Task details
Your task is to copy the stretch of lines in the records below that begins with the line containing "setattr(scene.view_settings, path, value)" and ends with the line containing "scene.view_settings.keyframe_insert(path, frame=frame(t))", exactly as written, with nothing added.
+++ Task material
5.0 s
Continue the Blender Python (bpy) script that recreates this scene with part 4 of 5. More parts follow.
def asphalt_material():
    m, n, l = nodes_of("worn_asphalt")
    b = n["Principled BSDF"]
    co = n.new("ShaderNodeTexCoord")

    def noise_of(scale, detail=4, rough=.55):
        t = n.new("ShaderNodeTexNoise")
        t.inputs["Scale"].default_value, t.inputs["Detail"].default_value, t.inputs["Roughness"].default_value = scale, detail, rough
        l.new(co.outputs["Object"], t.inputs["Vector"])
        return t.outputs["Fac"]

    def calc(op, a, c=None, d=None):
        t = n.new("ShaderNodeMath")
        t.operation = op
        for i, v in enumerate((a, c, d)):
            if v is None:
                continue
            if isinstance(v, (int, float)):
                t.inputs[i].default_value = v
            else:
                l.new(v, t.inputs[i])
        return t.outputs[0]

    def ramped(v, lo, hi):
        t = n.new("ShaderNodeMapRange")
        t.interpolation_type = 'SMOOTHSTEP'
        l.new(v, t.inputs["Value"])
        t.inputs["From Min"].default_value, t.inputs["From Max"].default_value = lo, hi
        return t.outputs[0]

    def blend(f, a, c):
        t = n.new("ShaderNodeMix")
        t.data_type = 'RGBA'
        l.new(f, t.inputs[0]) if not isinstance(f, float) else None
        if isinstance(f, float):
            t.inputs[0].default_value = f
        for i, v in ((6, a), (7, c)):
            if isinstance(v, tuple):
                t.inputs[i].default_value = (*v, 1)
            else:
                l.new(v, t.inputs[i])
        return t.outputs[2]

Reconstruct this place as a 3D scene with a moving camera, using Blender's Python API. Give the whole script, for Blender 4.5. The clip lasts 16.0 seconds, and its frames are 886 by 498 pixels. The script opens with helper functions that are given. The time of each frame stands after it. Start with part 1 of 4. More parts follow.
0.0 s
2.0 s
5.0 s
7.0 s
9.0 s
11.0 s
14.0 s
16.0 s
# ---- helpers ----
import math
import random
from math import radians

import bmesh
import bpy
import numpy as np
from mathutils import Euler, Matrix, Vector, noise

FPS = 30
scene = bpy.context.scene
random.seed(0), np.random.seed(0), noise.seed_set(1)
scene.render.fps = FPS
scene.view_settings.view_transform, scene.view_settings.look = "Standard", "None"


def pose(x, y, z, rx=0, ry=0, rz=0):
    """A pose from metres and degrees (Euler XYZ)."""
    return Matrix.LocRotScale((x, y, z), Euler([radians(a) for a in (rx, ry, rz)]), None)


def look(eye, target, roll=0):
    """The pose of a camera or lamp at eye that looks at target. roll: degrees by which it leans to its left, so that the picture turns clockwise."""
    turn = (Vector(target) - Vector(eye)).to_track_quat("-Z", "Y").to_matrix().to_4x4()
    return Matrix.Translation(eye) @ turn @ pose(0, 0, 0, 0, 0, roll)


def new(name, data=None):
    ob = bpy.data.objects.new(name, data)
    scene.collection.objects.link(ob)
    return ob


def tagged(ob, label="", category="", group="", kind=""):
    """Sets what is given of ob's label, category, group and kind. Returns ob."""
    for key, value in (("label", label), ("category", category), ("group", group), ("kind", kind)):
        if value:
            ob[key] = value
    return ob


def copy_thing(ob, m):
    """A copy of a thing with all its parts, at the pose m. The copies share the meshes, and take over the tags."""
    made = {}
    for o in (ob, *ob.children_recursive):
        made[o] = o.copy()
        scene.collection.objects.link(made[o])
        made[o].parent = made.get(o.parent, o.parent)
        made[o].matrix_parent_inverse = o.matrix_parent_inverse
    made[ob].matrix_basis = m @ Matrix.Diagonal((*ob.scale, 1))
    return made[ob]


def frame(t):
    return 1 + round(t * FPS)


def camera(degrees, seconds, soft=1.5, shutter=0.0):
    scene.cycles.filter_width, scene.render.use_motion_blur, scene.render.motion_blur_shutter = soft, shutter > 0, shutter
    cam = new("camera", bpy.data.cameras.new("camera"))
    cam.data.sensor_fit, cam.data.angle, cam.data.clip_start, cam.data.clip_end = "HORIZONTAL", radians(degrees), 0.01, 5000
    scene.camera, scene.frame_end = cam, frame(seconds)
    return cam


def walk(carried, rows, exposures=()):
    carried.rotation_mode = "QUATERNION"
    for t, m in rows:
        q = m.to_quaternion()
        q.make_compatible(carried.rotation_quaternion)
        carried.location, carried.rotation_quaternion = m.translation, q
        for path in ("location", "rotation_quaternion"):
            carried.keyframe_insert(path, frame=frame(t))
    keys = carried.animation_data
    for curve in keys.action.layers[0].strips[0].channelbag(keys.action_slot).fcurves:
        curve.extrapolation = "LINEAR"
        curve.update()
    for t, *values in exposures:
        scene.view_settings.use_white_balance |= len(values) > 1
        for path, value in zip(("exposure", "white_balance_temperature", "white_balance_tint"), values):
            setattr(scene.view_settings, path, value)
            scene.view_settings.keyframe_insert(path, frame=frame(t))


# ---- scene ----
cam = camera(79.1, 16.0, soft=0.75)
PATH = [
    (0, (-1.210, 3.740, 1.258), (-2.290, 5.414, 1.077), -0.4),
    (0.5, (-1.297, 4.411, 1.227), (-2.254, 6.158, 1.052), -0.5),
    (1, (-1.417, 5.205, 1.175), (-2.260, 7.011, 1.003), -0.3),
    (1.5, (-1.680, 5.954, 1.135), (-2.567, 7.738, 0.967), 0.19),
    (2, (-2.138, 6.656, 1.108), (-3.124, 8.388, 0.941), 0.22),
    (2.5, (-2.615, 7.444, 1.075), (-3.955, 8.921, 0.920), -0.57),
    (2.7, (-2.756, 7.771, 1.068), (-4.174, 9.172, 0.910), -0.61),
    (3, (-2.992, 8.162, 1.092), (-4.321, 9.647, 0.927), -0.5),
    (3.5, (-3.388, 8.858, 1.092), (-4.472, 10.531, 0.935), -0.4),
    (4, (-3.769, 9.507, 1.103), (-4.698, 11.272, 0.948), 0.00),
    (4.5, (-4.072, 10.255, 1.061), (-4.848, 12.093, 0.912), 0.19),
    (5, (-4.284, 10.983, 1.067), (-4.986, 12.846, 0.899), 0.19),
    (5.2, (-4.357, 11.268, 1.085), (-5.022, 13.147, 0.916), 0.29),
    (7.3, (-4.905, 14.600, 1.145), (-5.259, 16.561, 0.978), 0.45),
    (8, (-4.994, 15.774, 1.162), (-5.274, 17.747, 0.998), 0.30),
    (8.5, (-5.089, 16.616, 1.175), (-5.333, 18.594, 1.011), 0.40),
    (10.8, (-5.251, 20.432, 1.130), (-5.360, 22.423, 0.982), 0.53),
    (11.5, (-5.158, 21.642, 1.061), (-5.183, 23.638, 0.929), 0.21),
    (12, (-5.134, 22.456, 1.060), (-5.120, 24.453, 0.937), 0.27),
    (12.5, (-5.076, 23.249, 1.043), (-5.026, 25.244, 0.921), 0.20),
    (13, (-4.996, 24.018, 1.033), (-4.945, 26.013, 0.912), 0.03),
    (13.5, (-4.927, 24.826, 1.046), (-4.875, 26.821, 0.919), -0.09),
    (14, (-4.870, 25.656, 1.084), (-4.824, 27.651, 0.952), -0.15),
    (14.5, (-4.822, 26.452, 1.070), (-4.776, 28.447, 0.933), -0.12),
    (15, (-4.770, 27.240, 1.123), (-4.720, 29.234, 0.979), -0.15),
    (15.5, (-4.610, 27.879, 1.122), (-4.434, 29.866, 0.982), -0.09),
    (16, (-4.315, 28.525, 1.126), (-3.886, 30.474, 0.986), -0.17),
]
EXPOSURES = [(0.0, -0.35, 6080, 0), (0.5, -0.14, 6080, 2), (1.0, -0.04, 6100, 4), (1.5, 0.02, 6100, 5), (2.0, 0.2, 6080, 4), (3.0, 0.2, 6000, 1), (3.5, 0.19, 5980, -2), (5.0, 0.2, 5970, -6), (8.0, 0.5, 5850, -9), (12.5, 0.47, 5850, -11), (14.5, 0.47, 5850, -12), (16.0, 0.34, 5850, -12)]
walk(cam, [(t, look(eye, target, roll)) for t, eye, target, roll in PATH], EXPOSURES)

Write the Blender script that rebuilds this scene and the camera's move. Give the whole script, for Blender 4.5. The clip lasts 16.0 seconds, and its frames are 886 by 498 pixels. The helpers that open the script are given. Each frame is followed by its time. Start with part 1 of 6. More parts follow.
++++++
Result of this exercise
            setattr(scene.view_settings, path, value)
            scene.view_settings.keyframe_insert(path, frame=frame(t))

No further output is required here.